Venus and Sleeping Cupid  by Constance Mayer, 1806, Oil on Canvas, 38 x 57 in, 
Wallace Collection, London
Rosa Bonheur (1822-1899) was a French painter, known for her expertise and realism in painting animals.  She was decorated with the French Legion of Honor by the Empress Eugenie and was promoted to officer of the order in 1894.  One of her most impressive paintings is the complex "Horse Fair".  I personally think this animal/genre scene, has so many elements of a history painting, if Rosa would have entitled it something like King George's Favorite Horse perhaps it could cross into the genre. One of my favorite paintings from The Metropolitan Museum of Art's collection.
The Horse Fair by Rosa Bonheur, ~1854, Oil on canvas, 96 x 199 in, Collection of the Metropolitan Museum of Art


Elizabeth Thompson or known as "Lady Butler" 1846-1933, a British painter, who like Angelica Kauffman achieved fame for History Paintings.

Scotland Forever by Lady Butler , 1881, Oil on Canvas, Leeds Art Gallery, Yorkshire, England


"The Return From Inkerman" by Lady Butler, 1877, Oil on canvas, Ferens Art Gallery, England
The Roll Call By Lady Butler, 36 x72 in, Oil on canvas, Royal collection
(Private Collection of the British Royal Family)

Jennie Augusta Brownscombe 1850-1936, was an American Painter and founding member and teacher of the historic Art Student's League of New York City.  She painted works about revolutionary and colonial American history.

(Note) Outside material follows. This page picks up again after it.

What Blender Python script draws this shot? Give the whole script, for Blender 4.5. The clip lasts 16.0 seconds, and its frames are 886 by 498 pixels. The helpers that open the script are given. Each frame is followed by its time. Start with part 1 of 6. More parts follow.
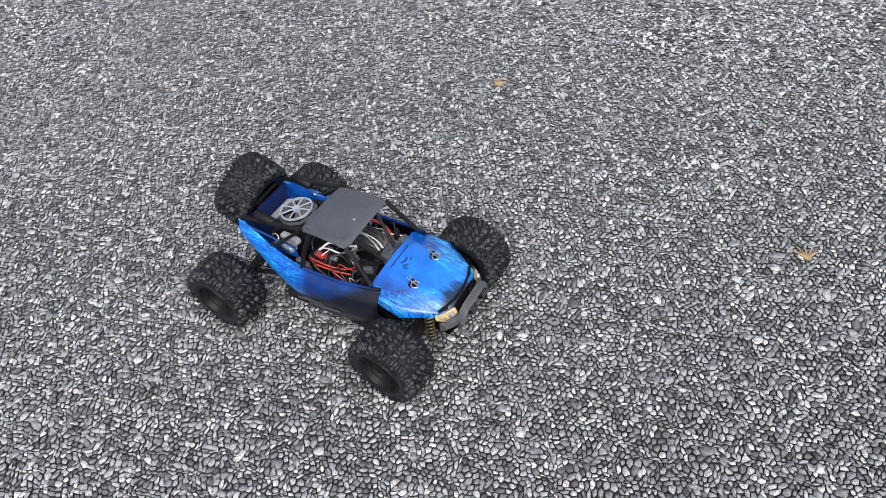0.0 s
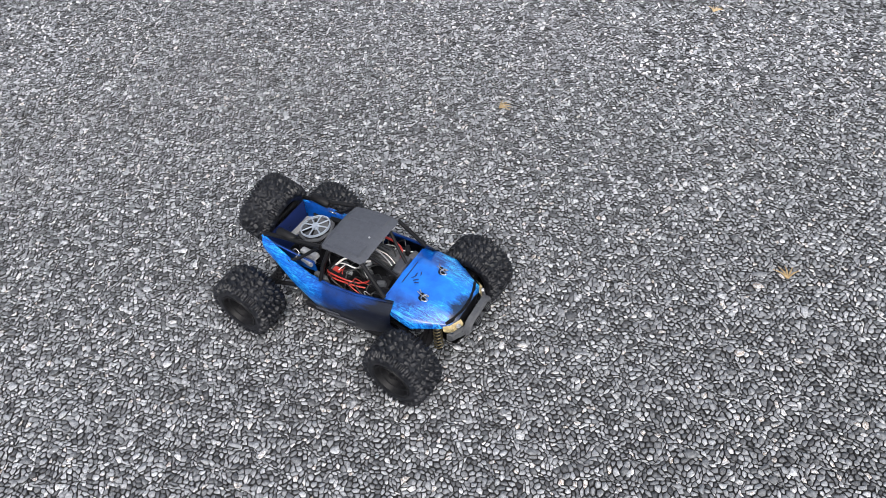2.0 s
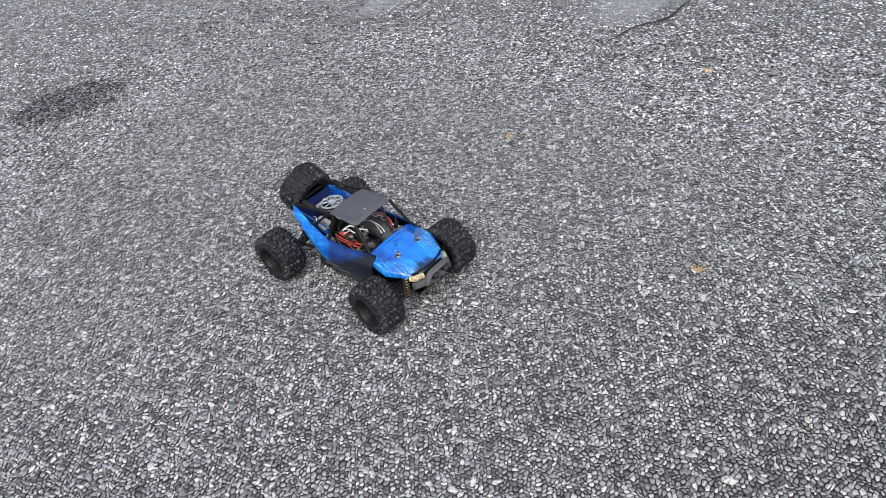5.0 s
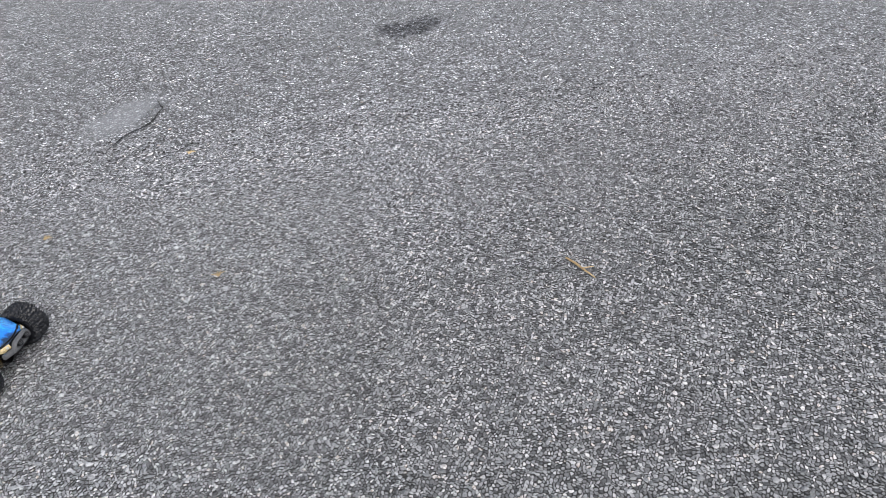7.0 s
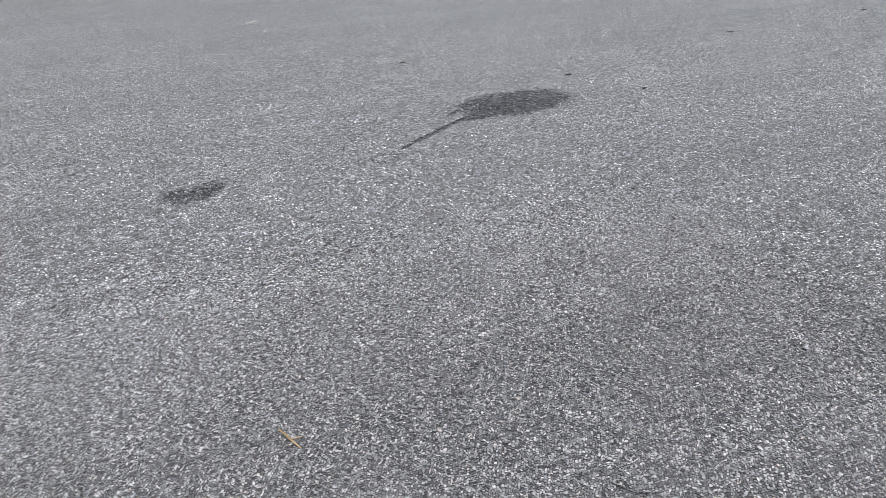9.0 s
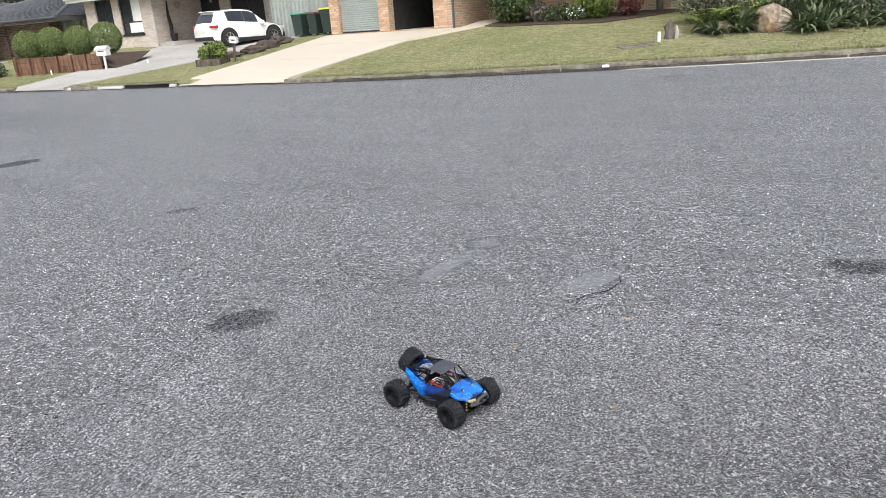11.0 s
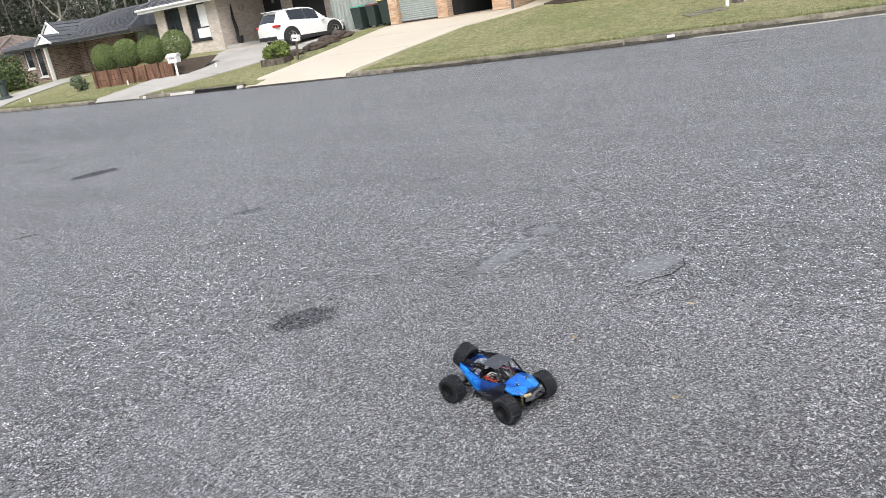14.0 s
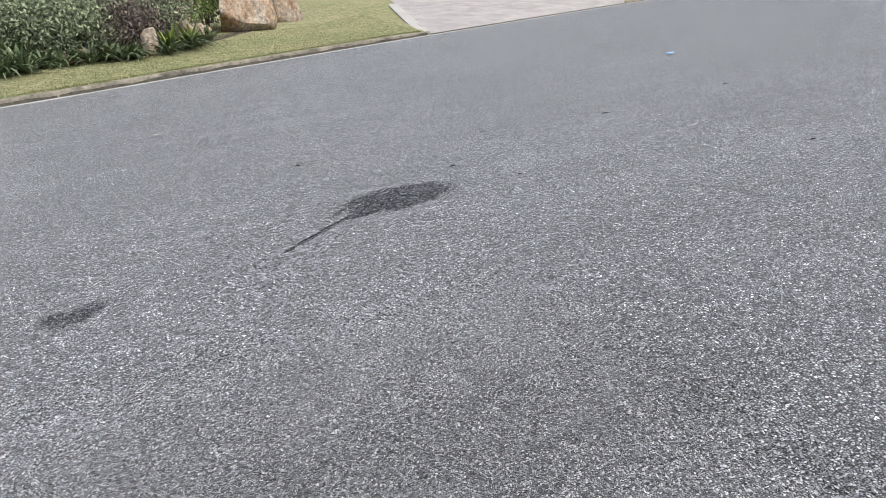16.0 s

The First Thanksgiving at Plymouth by Jennie Augusta Brownstone, 1914, Oil on canvas, Pilgrim Hall Museum Collection, Massachusetts


The Peace Ball at Fredericksburg, by Jennie Augusta Brownscombe, 1897, oil on canvas, 31x50 in , Collection of the Newark Museum, NJ, (Book reference source for painting photo "Women Artists" by Margaret Barlow, 1999, Hugh Lauter Levin Associates, pg 124-125)


These History Painters achieved something special and noble, against all odds..... an inspirational story.